▸ **DIRECTIONS**
Copy nothing but the text: reproduce each line of the listing exactly and leave the pictures out.

▸ **DATA EXCERPT**

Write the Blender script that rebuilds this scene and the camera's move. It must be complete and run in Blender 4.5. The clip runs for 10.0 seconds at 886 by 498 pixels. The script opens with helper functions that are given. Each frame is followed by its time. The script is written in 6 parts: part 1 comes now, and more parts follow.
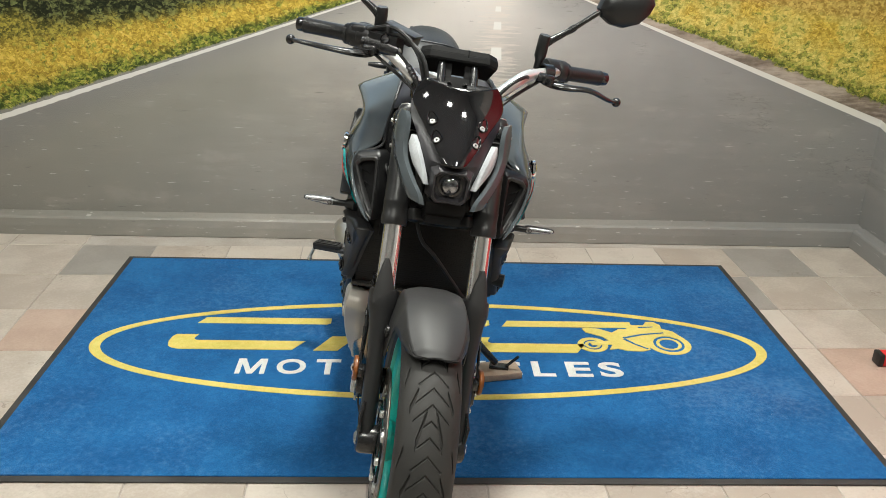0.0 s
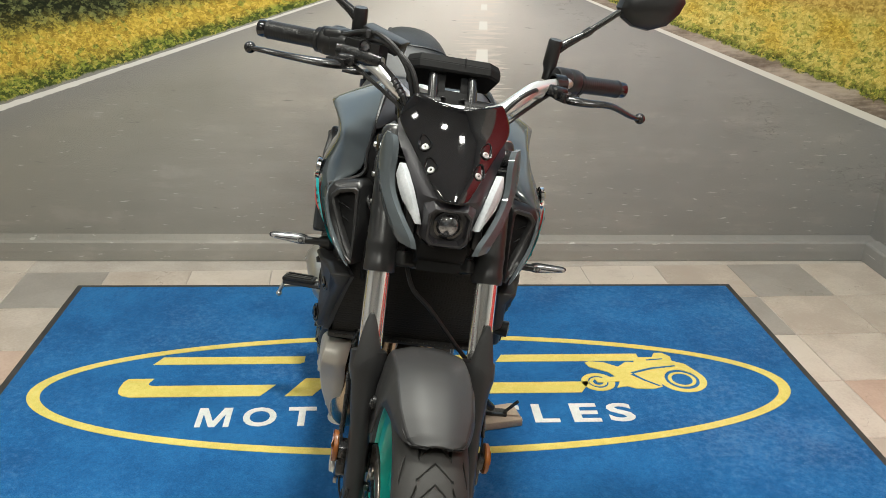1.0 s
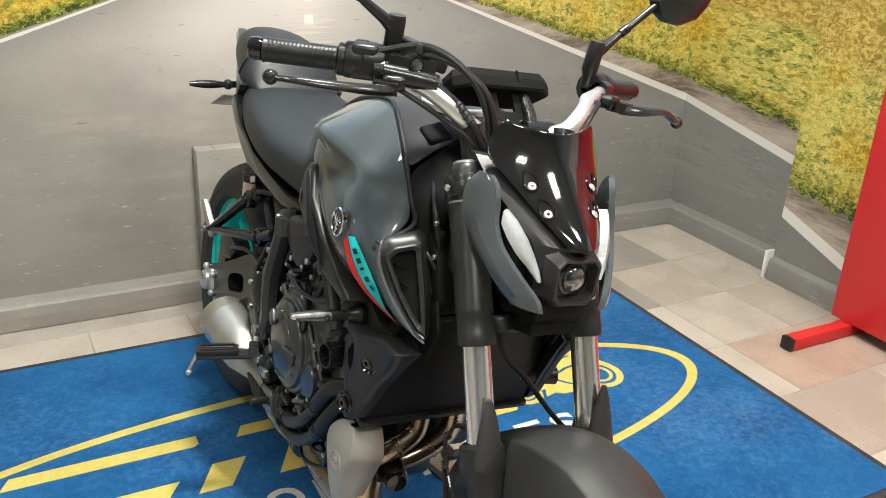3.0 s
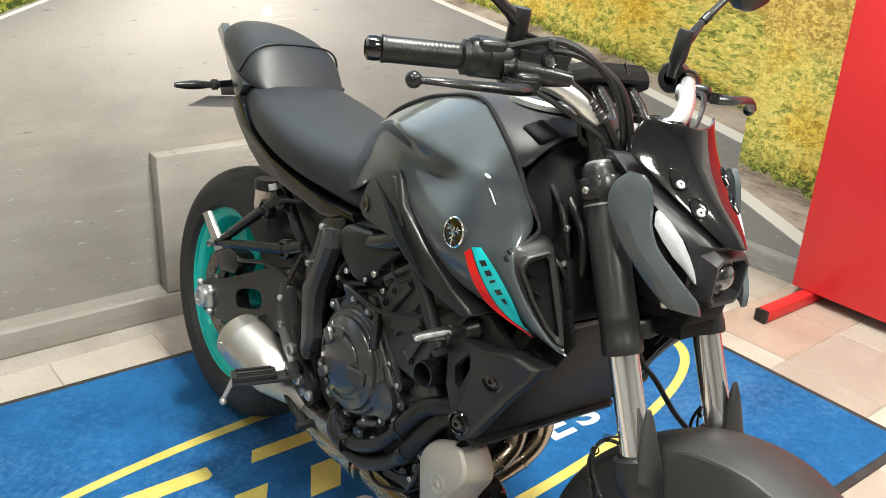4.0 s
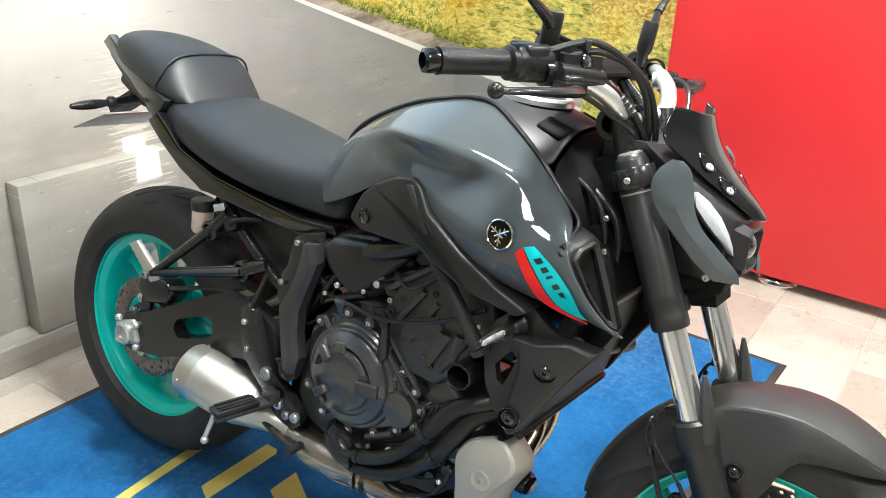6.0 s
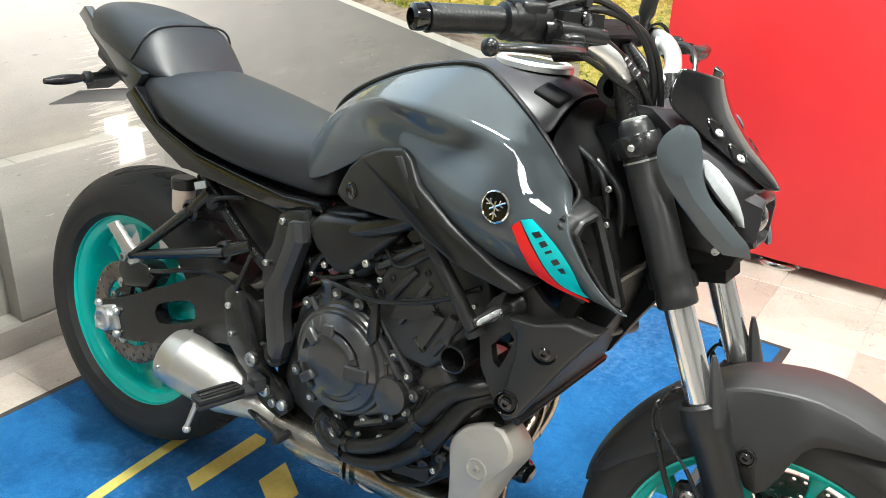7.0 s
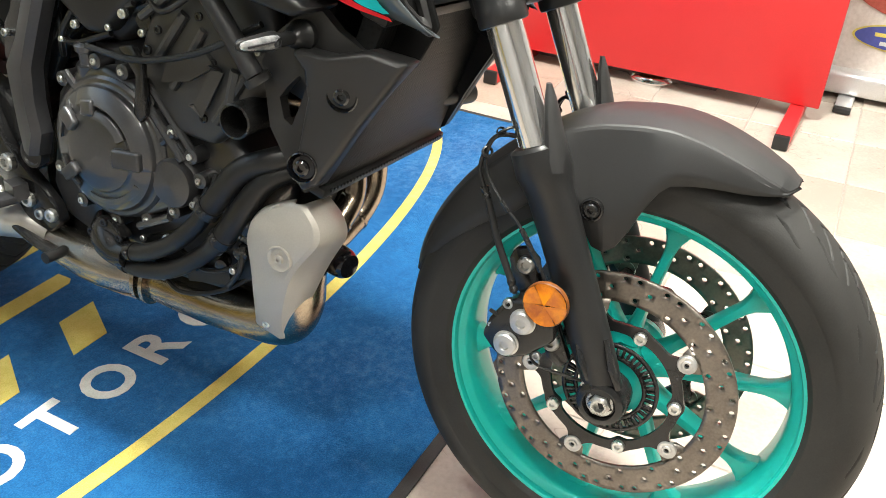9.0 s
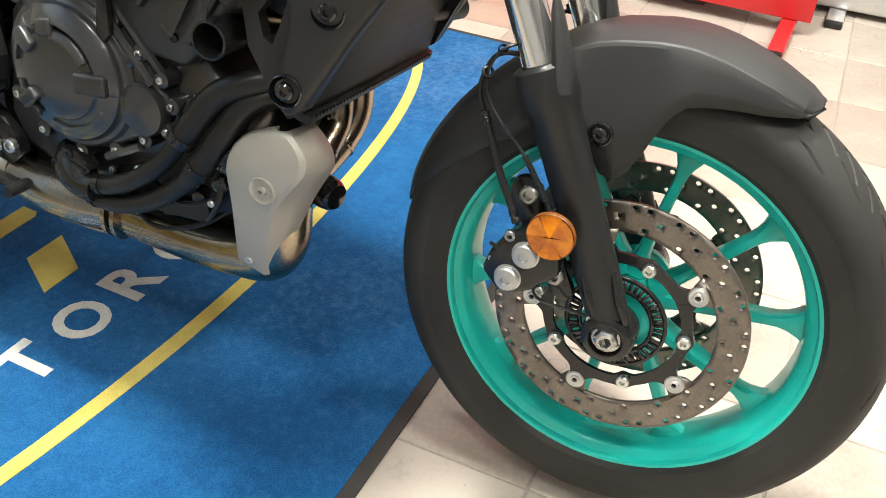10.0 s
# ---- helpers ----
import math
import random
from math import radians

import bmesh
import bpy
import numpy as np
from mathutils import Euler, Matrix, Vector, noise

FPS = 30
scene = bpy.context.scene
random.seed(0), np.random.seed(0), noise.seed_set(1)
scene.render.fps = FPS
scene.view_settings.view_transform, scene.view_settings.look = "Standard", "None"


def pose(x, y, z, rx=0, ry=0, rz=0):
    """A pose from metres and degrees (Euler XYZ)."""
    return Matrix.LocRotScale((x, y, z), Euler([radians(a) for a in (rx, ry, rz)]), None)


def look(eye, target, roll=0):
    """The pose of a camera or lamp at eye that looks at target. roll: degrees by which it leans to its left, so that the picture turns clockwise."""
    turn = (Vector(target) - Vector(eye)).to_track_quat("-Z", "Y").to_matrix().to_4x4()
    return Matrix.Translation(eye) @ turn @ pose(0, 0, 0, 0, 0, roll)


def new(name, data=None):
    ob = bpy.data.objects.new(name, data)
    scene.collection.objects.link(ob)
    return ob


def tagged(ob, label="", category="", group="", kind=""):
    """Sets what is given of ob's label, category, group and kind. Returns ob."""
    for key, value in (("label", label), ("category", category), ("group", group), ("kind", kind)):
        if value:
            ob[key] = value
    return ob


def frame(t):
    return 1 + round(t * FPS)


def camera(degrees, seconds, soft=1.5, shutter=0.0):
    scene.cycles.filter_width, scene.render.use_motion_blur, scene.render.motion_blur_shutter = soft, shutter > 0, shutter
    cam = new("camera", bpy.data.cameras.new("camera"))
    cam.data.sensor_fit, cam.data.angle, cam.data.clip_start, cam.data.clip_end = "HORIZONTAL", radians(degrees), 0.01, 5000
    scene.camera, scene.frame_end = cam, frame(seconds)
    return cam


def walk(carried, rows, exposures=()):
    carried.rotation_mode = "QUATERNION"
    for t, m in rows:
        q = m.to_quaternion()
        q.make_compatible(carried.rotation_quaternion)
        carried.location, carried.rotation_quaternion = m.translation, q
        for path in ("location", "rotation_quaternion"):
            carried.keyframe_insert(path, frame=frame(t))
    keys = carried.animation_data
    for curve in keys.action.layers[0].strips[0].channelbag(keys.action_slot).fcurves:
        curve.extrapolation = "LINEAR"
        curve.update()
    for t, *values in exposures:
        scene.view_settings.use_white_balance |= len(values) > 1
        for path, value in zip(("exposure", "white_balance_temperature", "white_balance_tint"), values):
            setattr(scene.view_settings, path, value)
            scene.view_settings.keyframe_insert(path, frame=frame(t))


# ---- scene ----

▸ **RESPONSE BELOW**
Write the Blender script that rebuilds this scene and the camera's move. It must be complete and run in Blender 4.5. The clip runs for 10.0 seconds at 886 by 498 pixels. The script opens with helper functions that are given. Each frame is followed by its time. The script is written in 6 parts: part 1 comes now, and more parts follow.
0.0 s
1.0 s
3.0 s
4.0 s
6.0 s
7.0 s
9.0 s
10.0 s
# ---- helpers ----
import math
import random
from math import radians

import bmesh
import bpy
import numpy as np
from mathutils import Euler, Matrix, Vector, noise

FPS = 30
scene = bpy.context.scene
random.seed(0), np.random.seed(0), noise.seed_set(1)
scene.render.fps = FPS
scene.view_settings.view_transform, scene.view_settings.look = "Standard", "None"


def pose(x, y, z, rx=0, ry=0, rz=0):
    """A pose from metres and degrees (Euler XYZ)."""
    return Matrix.LocRotScale((x, y, z), Euler([radians(a) for a in (rx, ry, rz)]), None)


def look(eye, target, roll=0):
    """The pose of a camera or lamp at eye that looks at target. roll: degrees by which it leans to its left, so that the picture turns clockwise."""
    turn = (Vector(target) - Vector(eye)).to_track_quat("-Z", "Y").to_matrix().to_4x4()
    return Matrix.Translation(eye) @ turn @ pose(0, 0, 0, 0, 0, roll)


def new(name, data=None):
    ob = bpy.data.objects.new(name, data)
    scene.collection.objects.link(ob)
    return ob


def tagged(ob, label="", category="", group="", kind=""):
    """Sets what is given of ob's label, category, group and kind. Returns ob."""
    for key, value in (("label", label), ("category", category), ("group", group), ("kind", kind)):
        if value:
            ob[key] = value
    return ob


def frame(t):
    return 1 + round(t * FPS)


def camera(degrees, seconds, soft=1.5, shutter=0.0):
    scene.cycles.filter_width, scene.render.use_motion_blur, scene.render.motion_blur_shutter = soft, shutter > 0, shutter
    cam = new("camera", bpy.data.cameras.new("camera"))
    cam.data.sensor_fit, cam.data.angle, cam.data.clip_start, cam.data.clip_end = "HORIZONTAL", radians(degrees), 0.01, 5000
    scene.camera, scene.frame_end = cam, frame(seconds)
    return cam


def walk(carried, rows, exposures=()):
    carried.rotation_mode = "QUATERNION"
    for t, m in rows:
        q = m.to_quaternion()
        q.make_compatible(carried.rotation_quaternion)
        carried.location, carried.rotation_quaternion = m.translation, q
        for path in ("location", "rotation_quaternion"):
            carried.keyframe_insert(path, frame=frame(t))
    keys = carried.animation_data
    for curve in keys.action.layers[0].strips[0].channelbag(keys.action_slot).fcurves:
        curve.extrapolation = "LINEAR"
        curve.update()
    for t, *values in exposures:
        scene.view_settings.use_white_balance |= len(values) > 1
        for path, value in zip(("exposure", "white_balance_temperature", "white_balance_tint"), values):
            setattr(scene.view_settings, path, value)
            scene.view_settings.keyframe_insert(path, frame=frame(t))


# ---- scene ----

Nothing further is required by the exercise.